The world got to see James Corden as a fat p****. He was also in the movie Cats. No one saw that movie. And the reviews, shocking. I saw one that said, “This is the worst thing to happen to cats since dogs.” But Dame Judi Dench defended the film saying it was the film she was born to play because she loves nothing better than plunking herself down on the carpet, lifting her leg and licking her [expletive]. (Coughs) Hairball. She’s old-school.
It’s the last time, who cares? Apple roared into the TV game with The Morning Show, a superb drama about the importance of dignity and doing the right thing, made by a company that runs sweatshops in China. Well, you say you’re woke but the companies you work for in China — unbelievable. Apple, Amazon, Disney. If ISIS started a streaming service you’d call your agent, wouldn’t you?

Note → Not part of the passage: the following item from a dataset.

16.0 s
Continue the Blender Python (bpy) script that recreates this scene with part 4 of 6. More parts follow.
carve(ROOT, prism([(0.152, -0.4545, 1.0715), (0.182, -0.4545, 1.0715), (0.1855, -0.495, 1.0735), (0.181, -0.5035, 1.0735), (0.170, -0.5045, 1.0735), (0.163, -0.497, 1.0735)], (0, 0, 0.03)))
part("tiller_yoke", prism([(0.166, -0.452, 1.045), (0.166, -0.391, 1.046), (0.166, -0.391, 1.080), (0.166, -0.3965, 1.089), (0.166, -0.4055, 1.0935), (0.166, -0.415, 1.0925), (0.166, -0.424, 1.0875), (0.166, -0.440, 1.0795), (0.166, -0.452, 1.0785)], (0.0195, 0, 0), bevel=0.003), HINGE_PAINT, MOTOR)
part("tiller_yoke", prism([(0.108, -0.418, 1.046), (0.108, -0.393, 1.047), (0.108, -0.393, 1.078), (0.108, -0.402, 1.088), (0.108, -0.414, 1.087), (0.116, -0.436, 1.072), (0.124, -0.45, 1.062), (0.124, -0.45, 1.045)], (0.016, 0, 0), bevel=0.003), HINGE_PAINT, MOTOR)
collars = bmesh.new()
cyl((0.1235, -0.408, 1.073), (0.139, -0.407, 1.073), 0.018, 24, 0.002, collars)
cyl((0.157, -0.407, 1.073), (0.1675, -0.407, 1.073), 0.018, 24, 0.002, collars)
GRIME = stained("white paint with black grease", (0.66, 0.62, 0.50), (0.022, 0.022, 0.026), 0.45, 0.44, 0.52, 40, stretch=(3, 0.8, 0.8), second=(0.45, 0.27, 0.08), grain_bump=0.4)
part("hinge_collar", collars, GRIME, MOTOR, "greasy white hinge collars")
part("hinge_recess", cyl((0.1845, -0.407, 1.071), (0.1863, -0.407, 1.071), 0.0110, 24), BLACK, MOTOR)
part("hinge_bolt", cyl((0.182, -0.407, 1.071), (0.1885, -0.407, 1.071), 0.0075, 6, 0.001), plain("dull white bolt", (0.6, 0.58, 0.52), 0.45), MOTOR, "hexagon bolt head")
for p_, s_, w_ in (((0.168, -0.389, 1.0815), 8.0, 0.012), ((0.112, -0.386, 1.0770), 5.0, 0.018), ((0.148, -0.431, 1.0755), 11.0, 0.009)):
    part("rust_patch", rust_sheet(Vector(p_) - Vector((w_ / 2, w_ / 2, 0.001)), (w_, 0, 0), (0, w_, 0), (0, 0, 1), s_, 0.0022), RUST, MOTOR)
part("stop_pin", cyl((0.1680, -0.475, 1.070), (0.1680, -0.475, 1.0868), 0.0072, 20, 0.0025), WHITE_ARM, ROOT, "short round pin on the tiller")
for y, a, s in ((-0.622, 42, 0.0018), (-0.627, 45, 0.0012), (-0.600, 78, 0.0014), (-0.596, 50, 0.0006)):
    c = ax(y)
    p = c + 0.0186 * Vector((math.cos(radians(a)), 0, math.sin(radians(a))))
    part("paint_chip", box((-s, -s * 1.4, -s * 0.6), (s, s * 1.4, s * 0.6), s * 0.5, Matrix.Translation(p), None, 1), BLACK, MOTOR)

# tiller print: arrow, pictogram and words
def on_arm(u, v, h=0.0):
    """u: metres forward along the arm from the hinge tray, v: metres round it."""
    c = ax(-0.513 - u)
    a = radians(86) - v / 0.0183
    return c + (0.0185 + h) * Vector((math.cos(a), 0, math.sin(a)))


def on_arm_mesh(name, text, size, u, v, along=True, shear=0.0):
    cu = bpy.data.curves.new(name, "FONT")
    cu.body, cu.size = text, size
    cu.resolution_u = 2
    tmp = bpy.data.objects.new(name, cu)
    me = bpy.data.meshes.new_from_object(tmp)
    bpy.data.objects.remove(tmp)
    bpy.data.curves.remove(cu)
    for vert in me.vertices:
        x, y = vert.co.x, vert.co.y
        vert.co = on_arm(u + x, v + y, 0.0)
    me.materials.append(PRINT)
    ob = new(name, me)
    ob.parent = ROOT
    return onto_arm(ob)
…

So if you do win an award tonight, don’t use it as a platform to make a political speech. You’re in no position to lecture the public about anything. You know nothing about the real world. Most of you spent less time in school than Greta Thunberg.
So if you win, come up, accept your little award, thank your agent, and your God and f*** off, OK? It’s already three hours long. Right, let’s do the first award.